_Data block_:
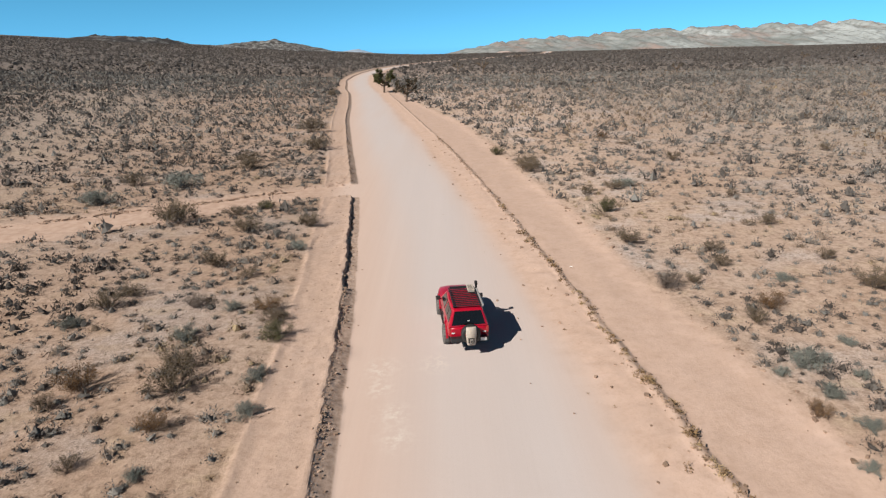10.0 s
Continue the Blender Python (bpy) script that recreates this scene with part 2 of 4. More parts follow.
bank, berm, verge = smooth_line(BANK), smooth_line(BERM), smooth_line(VERGE)
SIDE_ROADS = [  # (x, y, half width) along the middle of the tracks that leave the road
    [(-3.5, 132.6, 2.7), (-5.3, 132.3, 2.4), (-8.7, 131.1, 2.2), (-11, 129.8, 2.1), (-16, 127.4, 2.4), (-25, 126.2, 2.7), (-33, 125.4, 2.8), (-45, 123.4, 2.9), (-60, 120.3, 3.0), (-95, 111, 3.0), (-150, 96, 3.0)],
    [(-11, 215.2, 2.9), (-13.3, 214.7, 2.6), (-17, 213.6, 2.2), (-22, 210.4, 2.6), (-28, 207.0, 3.0), (-37, 202.0, 3.0), (-45, 194.5, 3.1), (-54, 184.5, 3.0), (-62, 171, 2.8), (-80, 145, 2.6)],
]


def side_mask(x, y):
    """How far a place lies on one of the side tracks: 1 in the middle, 0 outside."""
    out = np.zeros(np.broadcast(x, y).shape)
    wob = (fbm(x * 0.5, y * 0.5, 3, 5) - 0.5) * 0.7
    for line in SIDE_ROADS:
        best = np.full(out.shape, 1e9)
        for (ax, ay, ah), (bx, by, bh) in zip(line, line[1:]):
            t = np.clip(((x - ax) * (bx - ax) + (y - ay) * (by - ay)) / ((bx - ax) ** 2 + (by - ay) ** 2), 0, 1)
            best = np.minimum(best, np.hypot(x - ax - t * (bx - ax), y - ay - t * (by - ay)) - (ah + t * (bh - ah)))
        out = np.maximum(out, 1 - step(-0.25, 0.2, best + wob))
    return out


ROAD_Z = -0.35
# stretches where the bank stands as a sheer broken face
SHEER = [(18, 25), (52.5, 56), (60, 63), (76.5, 78.6), (80.2, 82), (95, 97), (136.5, 138.5), (146.5, 149.5), (165, 171.5), (192, 213)]


def land(x, y):
    """The lie of the land without the road."""
    x, y = np.asarray(x, float), np.asarray(y, float)
    left = np.maximum(0, -x - 30)
    z = 0.045 * left * left / (left + 25)
    z = z + (fbm(x * 0.02, y * 0.02, 3, 1) - 0.5) * 0.9 * step(14, 60, np.abs(x + y * 0.03))
    z = z + (fbm(x * 0.25, y * 0.25, 3, 2) - 0.5) * 0.22
    z = z + (fbm(x * 1.3, y * 1.3, 2, 3) - 0.5) * 0.10
    z = z + 0.025 * np.maximum(0, -x - 90) * step(280, 1050, y)
    far = np.maximum(0, y - 1250)
    return z - 0.035 * far * far / (far + 150)


def ground_z(x, y):
    """The height of the ground anywhere, roads included."""
    x, y = np.asarray(x, float), np.asarray(y, float)
    b, r, v = bank(y), berm(y), verge(y)
    b = b + (fbm(y * 0.9, y * 0, 3, 11) - 0.5) * 0.22 + (vnoise(y * 2.4, y * 0, 12) - 0.5) * 0.10 + (vnoise(y * 4.6, y * 0, 14) - 0.5) * 0.12
    r = r + (fbm(y * 0.6, y * 0, 3, 13) - 0.5) * 0.28 + (vnoise(y * 4, y * 0, 18) - 0.5) * 0.12
    v = v + (fbm(y * 0.3, y * 0, 4, 15) - 0.5) * 1.3
    z = land(x, y)
    far = np.maximum(0, y - 1250)
    base = -0.035 * far * far / (far + 150)
    ruts = (fbm(x * 1.2, y * 0.04, 3, 21) - 0.5) * 0.05
    road = base + ROAD_Z + ruts + 0.05 * np.cos((x - (b + r) / 2) / 5)
    lip = x - bank(y) - (fbm(y * 0.12, y * 0, 2, 25) - 0.5) * 0.3
    mound = 0.075 * np.exp(-((lip + 2.3) / 0.2) ** 2) * (0.5 + 0.8 * step(0.3, 0.7, fbm(y * 0.3, x * 0, 3, 22)))
    strip = base - 0.035 + (fbm(x * 2.0, y * 1.2, 3, 24) - 0.5) * 0.07 + (fbm(x * 3.4, y * 0.07, 3, 23) - 0.5) * 0.07 + 0.04 * np.exp(-((x - b) / 0.3) ** 2)
    side = side_mask(x, y)
    ditch = base - 0.14 + (fbm(x * 1.0, y * 0.4, 3, 26) - 0.5) * 0.10
    ridge = -0.10 + 0.10 * fbm(y * 0.5, y * 0, 3, 27)
    shoulder = road + (0.26 + ridge) * step(-2.4, -0.15, x - r) + (fbm(x * 3, y * 3, 2, 28) - 0.5) * 0.08 * step(-3, -1, x - r)
    out = z * (1 - step(-3.3, -2.25, lip)) + strip * step(-3.3, -2.25, lip)
    out = out + mound
    talus = (fbm(x * 5, y * 5, 3, 29) - 0.5) * 0.13 * step(0.75, 0.4, x - b)
    sheer = 0.16 + 0.26 * step(0.50, 0.66, fbm(y * 0.32, y * 0, 4, 36))
    for y0, y1 in SHEER:
        sheer = np.maximum(sheer, 0.85 * step(y0 - 0.9, y0 + 0.3, y) * step(y1 + 0.9, y1 - 0.3, y) * (0.75 + 0.4 * vnoise(y * 1.7, y * 0, 37)))
    drop = step(0.0, 0.09, x - b) * sheer + np.clip((x - b - 0.06) / 0.64, 0, 1) * (1 - sheer)
    low = out * (1 - drop) + (road + talus * step(0, 0.15, x - b)) * drop
    out = np.where(x < b, out, low)
    out = np.where(x > r - 2.6, shoulder, out)
    windrow = 0.075 * np.exp(-((x - r) / 0.17) ** 2) * (0.55 + 0.9 * fbm(y * 0.8, y * 0, 3, 45)) * (1 + 0.5 * (vnoise(y * 5, x * 3, 46) - 0.5))
    fall = step(-0.05, 0.4, x - r)
    out = np.where(x > r - 0.15, shoulder * (1 - fall) + (ditch + 0.05) * fall, out)
    rise = step(-1.5, 0.7, x - v)
    right = ditch * (1 - rise) + (z + 0.04) * rise + (fbm(x * 2.2, y * 2.2, 3, 38) - 0.5) * 0.10 * np.exp(-((x - v + 0.2) / 0.7) ** 2)
    out = np.where(x > r + 0.25, right, out)
    out = out + windrow
    away = b - x
    lowered = np.where(x < b, road + 0.16 * step(0.3, 9, away) + (z - base) * step(6, 30, away), np.where(x < b + 1.2, road, out))
    return out * (1 - side) + lowered * side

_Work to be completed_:
Locate the word "that" in the data above. Copy every line carrying it.

_Solution below_:
Continue the Blender Python (bpy) script that recreates this scene with part 2 of 4. More parts follow.
SIDE_ROADS = [  # (x, y, half width) along the middle of the tracks that leave the road